Mas este plano dos princípios não pode ser dado por adquirido sem o devido percurso histórico de uma cidadania propriamente americana, como o de uma propriamente europeia e, num futuro desejável, planetária. O longo período de tempo que mediou a independência dos EUA e a sua Guerra Civil exemplifica bem a dificuldade em consagrar a limitação da soberania dos Estados de uma União. Apesar das muitas décadas de União, não foi possível evitar uma Guerra Civil, em que o direito deu lugar à violência. Por isso, mais que a instituição contratual de uma dupla cidadania, parece ser a sua consolidação histórica, morosa e não isenta de tensões, a pedra de toque de um progresso na criação de formas de soberania cada vez mais englobantes. Sinteticamente, dir-se-ia que a construção da paz, bem como a preservação de um futuro planetário em equilíbrio, são conquistadas na invenção de uma cidadania global, a complementar e prosseguir as múltiplas cidadanias locais herdadas. Essa é a fórmula do projecto federal, valiosa não como receita de efeito imediato mas como construção histórica.
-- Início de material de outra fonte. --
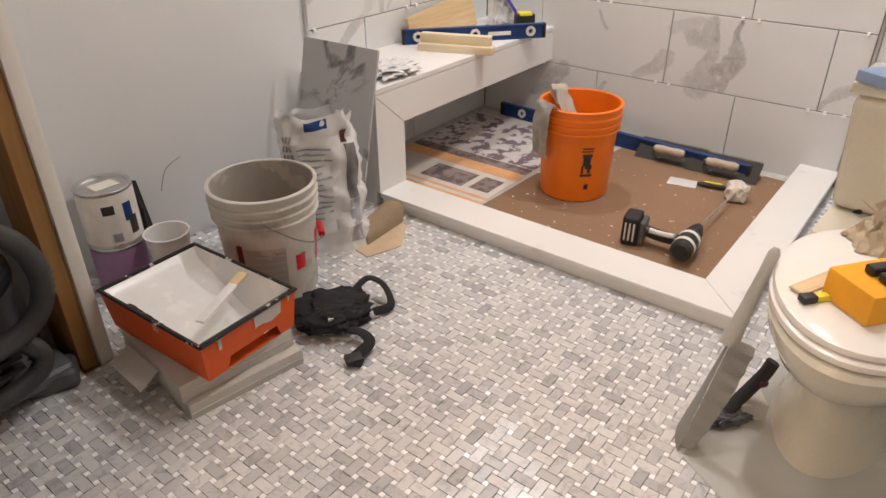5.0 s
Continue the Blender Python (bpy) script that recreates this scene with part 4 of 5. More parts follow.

Concluindo, é nestes termos que VSM encontra no projecto federal "a capacidade de enfrentar corajosamente os grandes desafios, sejam eles o da construção de uma ordem constitucional à escala quase continental dos EUA, em 1787, seja a capacidade de mobilizar recursos numa dimensão planetária, em 2002, para combater os imensos perigos das alterações climáticas, em paralelo com a luta prolongada contra as raízes estruturais do terrorismo e de todos os outros pontos de entropia do sistema internacional".